* Begin *

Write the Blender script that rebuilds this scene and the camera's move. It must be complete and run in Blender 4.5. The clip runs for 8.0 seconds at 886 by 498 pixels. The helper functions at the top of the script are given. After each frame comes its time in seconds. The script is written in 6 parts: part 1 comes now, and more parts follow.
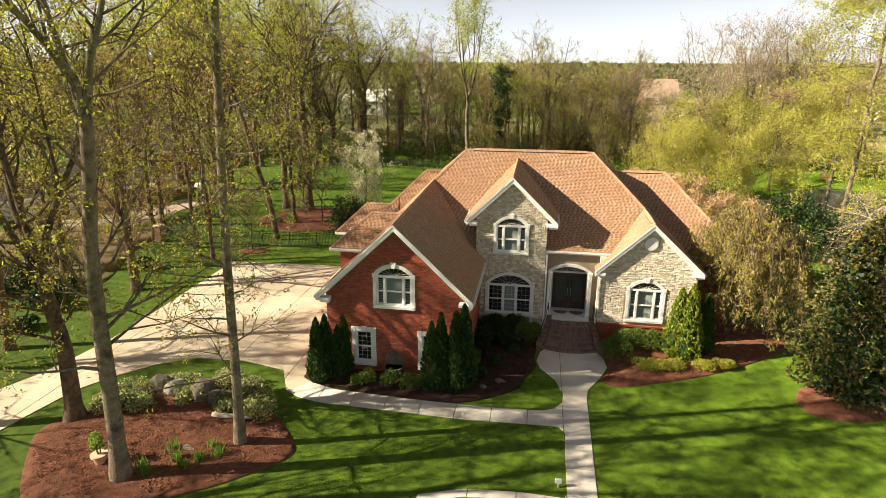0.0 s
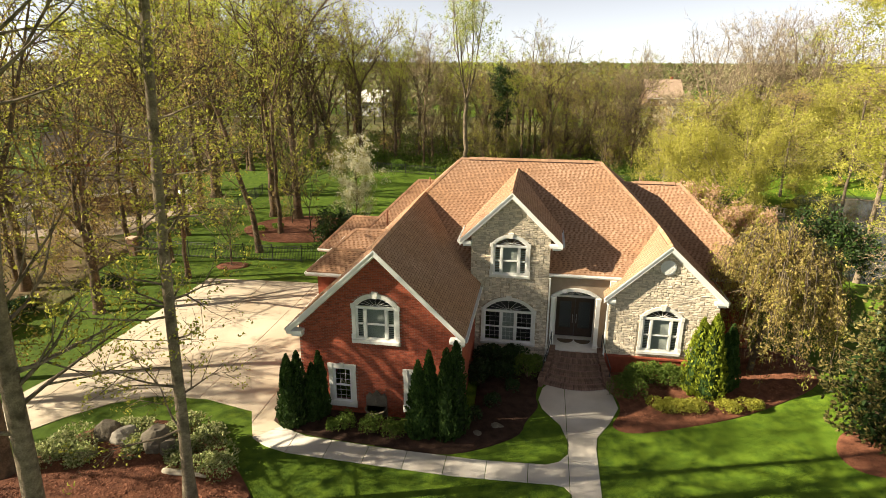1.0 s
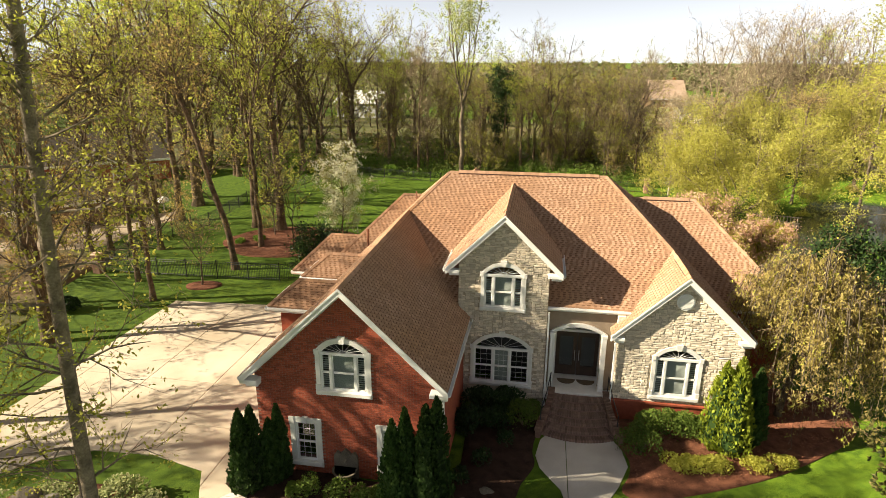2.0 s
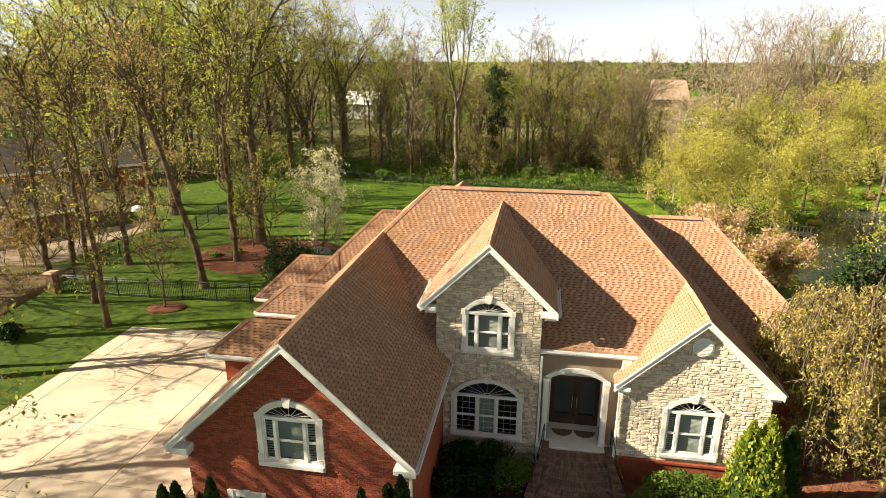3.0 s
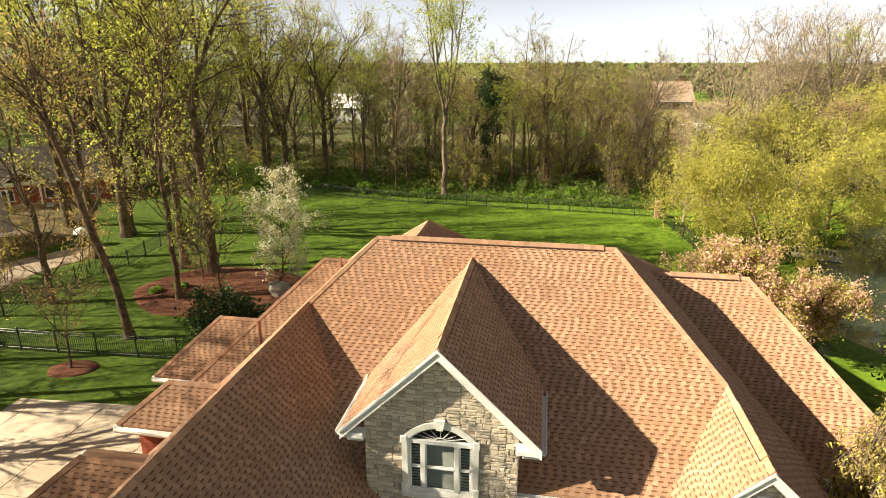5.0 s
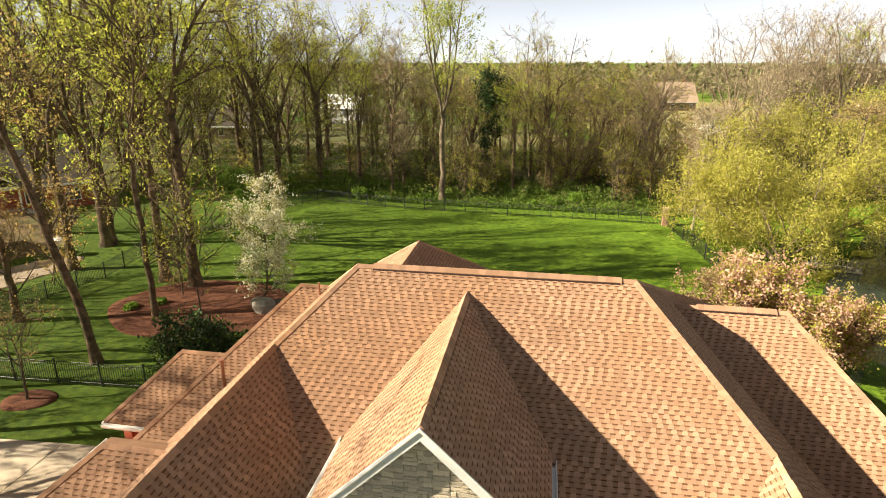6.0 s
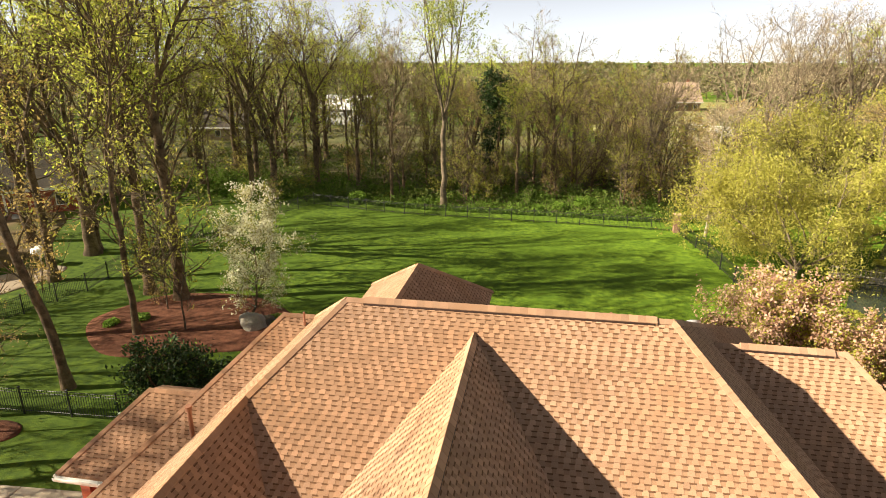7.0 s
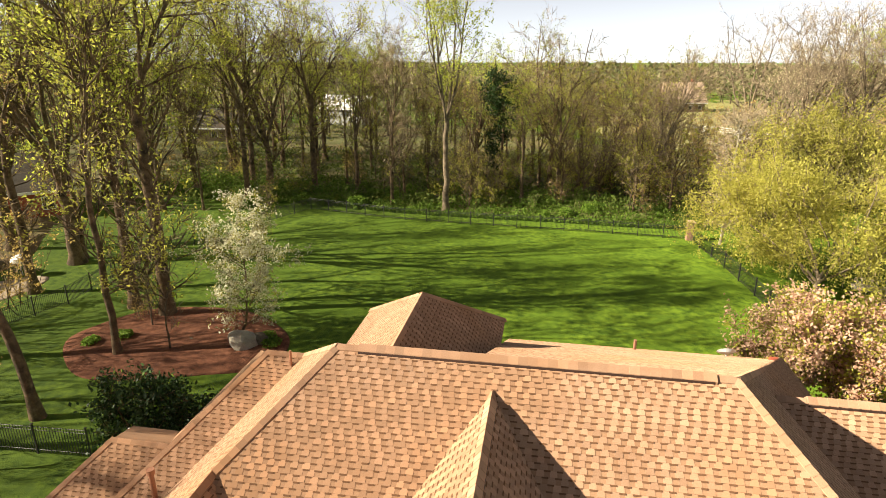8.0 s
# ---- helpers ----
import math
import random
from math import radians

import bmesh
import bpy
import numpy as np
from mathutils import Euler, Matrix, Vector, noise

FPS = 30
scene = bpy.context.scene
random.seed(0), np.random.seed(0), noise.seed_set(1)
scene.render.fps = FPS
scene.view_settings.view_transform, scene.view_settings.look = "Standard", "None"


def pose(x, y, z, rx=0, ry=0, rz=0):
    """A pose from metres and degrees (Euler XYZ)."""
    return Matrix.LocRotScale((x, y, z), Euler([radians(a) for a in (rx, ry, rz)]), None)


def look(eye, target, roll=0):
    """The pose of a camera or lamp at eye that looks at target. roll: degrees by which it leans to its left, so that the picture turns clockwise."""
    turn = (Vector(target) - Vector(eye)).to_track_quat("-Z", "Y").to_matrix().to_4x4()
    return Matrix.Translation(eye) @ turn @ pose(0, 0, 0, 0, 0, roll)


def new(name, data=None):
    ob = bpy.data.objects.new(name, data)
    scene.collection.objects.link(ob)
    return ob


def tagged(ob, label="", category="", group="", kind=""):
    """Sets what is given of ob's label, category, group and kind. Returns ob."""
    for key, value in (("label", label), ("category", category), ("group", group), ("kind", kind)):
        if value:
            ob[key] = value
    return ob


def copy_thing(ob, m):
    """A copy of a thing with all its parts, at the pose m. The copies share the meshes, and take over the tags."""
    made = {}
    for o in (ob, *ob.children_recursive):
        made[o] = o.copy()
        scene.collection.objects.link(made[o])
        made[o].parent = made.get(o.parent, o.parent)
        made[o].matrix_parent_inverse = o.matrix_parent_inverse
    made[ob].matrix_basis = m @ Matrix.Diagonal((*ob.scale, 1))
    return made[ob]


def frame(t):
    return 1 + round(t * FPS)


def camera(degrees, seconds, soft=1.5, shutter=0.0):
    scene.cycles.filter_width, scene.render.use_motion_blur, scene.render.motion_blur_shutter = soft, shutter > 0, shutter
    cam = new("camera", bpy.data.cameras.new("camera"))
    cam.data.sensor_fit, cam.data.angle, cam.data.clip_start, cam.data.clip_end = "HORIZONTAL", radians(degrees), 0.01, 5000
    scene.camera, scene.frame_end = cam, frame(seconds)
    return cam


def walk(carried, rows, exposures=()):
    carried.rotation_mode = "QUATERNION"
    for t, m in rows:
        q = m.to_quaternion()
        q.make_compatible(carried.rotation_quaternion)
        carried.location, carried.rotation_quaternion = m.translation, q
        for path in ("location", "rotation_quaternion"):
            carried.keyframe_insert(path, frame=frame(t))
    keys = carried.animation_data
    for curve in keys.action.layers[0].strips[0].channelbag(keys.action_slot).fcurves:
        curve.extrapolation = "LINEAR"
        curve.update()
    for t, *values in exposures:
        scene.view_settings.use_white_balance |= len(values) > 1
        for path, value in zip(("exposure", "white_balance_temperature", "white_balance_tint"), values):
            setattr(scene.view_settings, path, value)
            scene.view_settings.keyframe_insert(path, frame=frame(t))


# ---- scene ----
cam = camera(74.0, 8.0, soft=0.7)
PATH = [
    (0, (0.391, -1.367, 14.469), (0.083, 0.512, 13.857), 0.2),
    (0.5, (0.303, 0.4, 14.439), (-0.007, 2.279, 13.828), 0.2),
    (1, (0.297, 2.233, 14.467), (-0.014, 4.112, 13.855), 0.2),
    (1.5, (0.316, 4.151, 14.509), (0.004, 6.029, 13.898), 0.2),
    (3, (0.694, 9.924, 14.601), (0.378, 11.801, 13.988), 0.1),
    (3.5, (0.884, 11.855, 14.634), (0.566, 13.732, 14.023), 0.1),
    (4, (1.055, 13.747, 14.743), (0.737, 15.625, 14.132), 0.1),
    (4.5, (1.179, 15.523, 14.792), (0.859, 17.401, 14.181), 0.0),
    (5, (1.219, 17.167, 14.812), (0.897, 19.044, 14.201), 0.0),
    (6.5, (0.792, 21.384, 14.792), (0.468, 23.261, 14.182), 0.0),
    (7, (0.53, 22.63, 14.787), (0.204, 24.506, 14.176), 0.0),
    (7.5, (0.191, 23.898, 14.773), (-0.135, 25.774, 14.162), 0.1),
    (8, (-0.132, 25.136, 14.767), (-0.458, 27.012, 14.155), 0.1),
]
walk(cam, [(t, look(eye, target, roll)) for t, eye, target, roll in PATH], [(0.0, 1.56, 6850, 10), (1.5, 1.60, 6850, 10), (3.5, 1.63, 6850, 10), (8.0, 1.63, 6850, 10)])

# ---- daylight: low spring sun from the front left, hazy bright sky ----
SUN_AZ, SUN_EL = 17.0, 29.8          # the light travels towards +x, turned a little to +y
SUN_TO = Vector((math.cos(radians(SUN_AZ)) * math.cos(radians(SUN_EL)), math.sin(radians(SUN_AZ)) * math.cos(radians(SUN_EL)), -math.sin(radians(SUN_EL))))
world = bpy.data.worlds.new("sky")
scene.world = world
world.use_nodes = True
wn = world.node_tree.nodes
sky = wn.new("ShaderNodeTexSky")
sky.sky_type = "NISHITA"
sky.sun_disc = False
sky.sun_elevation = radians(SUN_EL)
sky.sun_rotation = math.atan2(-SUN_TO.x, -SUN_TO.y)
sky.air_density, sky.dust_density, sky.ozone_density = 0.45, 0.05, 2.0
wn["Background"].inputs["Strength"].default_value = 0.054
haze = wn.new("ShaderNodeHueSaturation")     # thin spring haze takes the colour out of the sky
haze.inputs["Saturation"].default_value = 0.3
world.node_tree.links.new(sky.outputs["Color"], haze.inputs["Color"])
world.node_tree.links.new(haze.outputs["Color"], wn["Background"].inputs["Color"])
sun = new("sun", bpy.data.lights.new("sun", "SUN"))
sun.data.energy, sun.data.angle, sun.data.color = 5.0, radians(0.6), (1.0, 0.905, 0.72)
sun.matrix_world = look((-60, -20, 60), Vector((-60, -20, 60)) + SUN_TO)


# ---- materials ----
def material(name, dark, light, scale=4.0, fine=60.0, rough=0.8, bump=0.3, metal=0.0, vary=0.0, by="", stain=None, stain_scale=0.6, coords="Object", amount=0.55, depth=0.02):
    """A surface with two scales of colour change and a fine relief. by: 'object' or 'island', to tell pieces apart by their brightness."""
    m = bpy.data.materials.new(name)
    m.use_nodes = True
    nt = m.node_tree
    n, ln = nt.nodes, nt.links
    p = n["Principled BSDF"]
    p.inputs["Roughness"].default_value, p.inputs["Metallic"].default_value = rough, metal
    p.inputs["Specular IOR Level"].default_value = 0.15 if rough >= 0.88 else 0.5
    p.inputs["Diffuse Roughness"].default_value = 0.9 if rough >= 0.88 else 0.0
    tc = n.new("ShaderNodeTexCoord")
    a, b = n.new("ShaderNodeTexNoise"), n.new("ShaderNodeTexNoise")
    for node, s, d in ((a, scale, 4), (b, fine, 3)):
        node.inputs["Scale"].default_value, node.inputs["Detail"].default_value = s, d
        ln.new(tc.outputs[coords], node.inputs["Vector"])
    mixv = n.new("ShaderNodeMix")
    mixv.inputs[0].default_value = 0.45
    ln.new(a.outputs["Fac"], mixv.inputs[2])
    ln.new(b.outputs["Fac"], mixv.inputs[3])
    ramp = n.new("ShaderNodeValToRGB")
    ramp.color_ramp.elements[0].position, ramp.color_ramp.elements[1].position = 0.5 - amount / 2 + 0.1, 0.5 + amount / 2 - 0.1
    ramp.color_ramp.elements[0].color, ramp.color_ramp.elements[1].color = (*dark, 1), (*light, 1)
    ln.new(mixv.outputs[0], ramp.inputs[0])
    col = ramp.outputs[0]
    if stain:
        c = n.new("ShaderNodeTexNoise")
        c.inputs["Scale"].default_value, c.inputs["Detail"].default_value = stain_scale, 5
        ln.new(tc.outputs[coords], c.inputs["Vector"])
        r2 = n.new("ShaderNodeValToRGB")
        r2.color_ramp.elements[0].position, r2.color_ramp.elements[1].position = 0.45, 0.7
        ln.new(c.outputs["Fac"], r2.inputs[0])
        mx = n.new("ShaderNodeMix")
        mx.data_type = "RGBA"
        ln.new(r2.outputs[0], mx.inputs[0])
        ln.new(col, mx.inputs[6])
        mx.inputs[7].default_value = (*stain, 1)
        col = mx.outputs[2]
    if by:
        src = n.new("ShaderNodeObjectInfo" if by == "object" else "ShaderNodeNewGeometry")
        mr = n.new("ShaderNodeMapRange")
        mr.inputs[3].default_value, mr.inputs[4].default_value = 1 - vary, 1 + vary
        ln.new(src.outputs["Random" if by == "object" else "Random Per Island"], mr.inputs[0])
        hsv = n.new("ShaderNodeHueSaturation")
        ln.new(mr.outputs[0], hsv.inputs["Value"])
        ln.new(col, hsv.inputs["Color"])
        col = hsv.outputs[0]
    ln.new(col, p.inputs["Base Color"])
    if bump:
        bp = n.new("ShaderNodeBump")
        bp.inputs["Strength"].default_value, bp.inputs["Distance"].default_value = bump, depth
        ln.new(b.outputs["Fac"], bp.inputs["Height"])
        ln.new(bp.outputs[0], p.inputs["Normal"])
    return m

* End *

Exercise – Repeat the listing above from its first line through the line that contains "ob = bpy.data.objects.new(name, data)", both included, and nothing more. Drop the pictures.

Exercise answer –
Write the Blender script that rebuilds this scene and the camera's move. It must be complete and run in Blender 4.5. The clip runs for 8.0 seconds at 886 by 498 pixels. The helper functions at the top of the script are given. After each frame comes its time in seconds. The script is written in 6 parts: part 1 comes now, and more parts follow.
0.0 s
1.0 s
2.0 s
3.0 s
5.0 s
6.0 s
7.0 s
8.0 s
# ---- helpers ----
import math
import random
from math import radians

import bmesh
import bpy
import numpy as np
from mathutils import Euler, Matrix, Vector, noise

FPS = 30
scene = bpy.context.scene
random.seed(0), np.random.seed(0), noise.seed_set(1)
scene.render.fps = FPS
scene.view_settings.view_transform, scene.view_settings.look = "Standard", "None"


def pose(x, y, z, rx=0, ry=0, rz=0):
    """A pose from metres and degrees (Euler XYZ)."""
    return Matrix.LocRotScale((x, y, z), Euler([radians(a) for a in (rx, ry, rz)]), None)


def look(eye, target, roll=0):
    """The pose of a camera or lamp at eye that looks at target. roll: degrees by which it leans to its left, so that the picture turns clockwise."""
    turn = (Vector(target) - Vector(eye)).to_track_quat("-Z", "Y").to_matrix().to_4x4()
    return Matrix.Translation(eye) @ turn @ pose(0, 0, 0, 0, 0, roll)


def new(name, data=None):
    ob = bpy.data.objects.new(name, data)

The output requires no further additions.